Elias tried unsuccessfully to get top Democrats to expose the plot. In the book I explain the untold story about why this didn’t work. This was the second closest American presidential election in the 20th century. Democrats, Republicans, and journalists who covered the campaign agree that effective and timely disclosure of this illegal cash transaction could have changed the outcome. Just imagine a Hubert Humphrey victory, no President Nixon, no Watergate, and a different course of history.
Is there any chance that this affair had been related with the famous breaking into the Democratic Party Headquarters, known internationally as the Watergate Scandal?
Absolutely. There is a trail of strong circumstantial evidence that runs from October 1968 to the June 1972 break-in.
The information about Pappas, KYP and the junta that Elias gave to Democratic National Committee chairman Larry O’Brien in 1968 at the Watergate office building was still in O’Brien’s possession in 1972. This information reportedly caused Nixon insiders “the most anxiety for the longest period of time.” Elias was warned to “lay off Pappas” because he was Nixon’s good friend and was threatened with deportation if he did not. The White House ordered investigations of Elias. Pappas threatened Elias directly. Elias did not back down.
Historians have observed that one of the credible reasons for the 1972 Watergate break-in was to discover what information Democrats had about illegal foreign cash payments from the Greek military junta to the Nixon campaign in 1968, something Democrats might use against Nixon in 1972. This so-called “Greek connection” was deemed to be “a ticking time bomb.”
The break-in seems to have been a scattershot fishing expedition targeting everything that could be used against them. The Nixon people knew that Elias Demetracopoulos had given explosive information to DNC chairman Larry O’Brien, though they didn’t know exactly what to look for. The burglars were told “photograph whatever you can find,” and “look for financial documents—anything with numbers on them,” especially if it involved “foreign contributions.” Nixon campaign manager Jeb Magruder, who went to jail for his role in Watergate, told historian Stanley Kutler that the Greek money was part of that larger unfocused sweep. Nixon White House Counsel Harry Dent agreed. It’s worth remembering the Greek connections to the Watergate scandal in this 50th anniversary year of the break-in.

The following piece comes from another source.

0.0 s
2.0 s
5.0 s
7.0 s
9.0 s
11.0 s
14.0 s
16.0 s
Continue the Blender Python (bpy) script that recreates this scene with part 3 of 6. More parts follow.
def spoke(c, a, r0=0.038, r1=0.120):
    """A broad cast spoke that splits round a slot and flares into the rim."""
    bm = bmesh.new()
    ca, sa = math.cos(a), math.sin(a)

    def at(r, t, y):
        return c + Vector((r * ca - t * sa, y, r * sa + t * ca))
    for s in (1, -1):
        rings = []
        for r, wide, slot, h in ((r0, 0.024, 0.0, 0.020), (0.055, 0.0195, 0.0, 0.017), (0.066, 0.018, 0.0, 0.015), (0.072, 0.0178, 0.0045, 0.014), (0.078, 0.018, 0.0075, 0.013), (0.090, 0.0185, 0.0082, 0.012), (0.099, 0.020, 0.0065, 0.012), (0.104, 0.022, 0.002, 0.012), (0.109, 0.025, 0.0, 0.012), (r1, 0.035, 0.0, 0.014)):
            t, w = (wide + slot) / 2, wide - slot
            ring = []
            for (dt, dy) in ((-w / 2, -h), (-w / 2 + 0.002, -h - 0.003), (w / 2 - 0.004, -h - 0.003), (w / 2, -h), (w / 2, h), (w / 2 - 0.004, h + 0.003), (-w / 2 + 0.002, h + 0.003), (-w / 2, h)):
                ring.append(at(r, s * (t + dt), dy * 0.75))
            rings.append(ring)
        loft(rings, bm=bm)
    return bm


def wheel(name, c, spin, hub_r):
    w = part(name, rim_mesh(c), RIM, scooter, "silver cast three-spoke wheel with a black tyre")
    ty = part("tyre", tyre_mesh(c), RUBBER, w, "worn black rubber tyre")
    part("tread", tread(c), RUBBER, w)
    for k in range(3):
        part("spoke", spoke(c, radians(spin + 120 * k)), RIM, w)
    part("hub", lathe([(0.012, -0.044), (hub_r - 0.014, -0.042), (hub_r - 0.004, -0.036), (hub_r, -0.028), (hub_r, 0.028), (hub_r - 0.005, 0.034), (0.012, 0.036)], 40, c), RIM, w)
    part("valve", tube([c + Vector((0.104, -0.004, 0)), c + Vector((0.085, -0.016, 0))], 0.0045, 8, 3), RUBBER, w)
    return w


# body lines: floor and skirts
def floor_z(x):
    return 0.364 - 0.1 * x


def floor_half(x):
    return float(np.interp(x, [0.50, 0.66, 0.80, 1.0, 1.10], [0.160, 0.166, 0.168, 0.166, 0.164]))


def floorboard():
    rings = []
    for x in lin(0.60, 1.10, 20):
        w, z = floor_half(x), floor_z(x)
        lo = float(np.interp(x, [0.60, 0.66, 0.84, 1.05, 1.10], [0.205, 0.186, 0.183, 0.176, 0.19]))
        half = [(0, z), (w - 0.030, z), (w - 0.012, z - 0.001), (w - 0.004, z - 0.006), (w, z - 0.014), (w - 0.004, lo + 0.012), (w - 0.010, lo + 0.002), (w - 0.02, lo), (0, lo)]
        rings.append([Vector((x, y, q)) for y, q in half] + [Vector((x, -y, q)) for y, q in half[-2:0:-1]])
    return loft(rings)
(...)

There are eerie echoes today of Elias’s world of the 1950’s, 60’s and 70’s— when foreign money tainted and undermined free and fair elections, when fragile democratic norms buckled under popular susceptibility to authoritarian impulses, when human rights were deemed expendable, when independent journalists and political critics were harassed, subjected to disinformation campaigns, and disparaged as purveyors of fake news.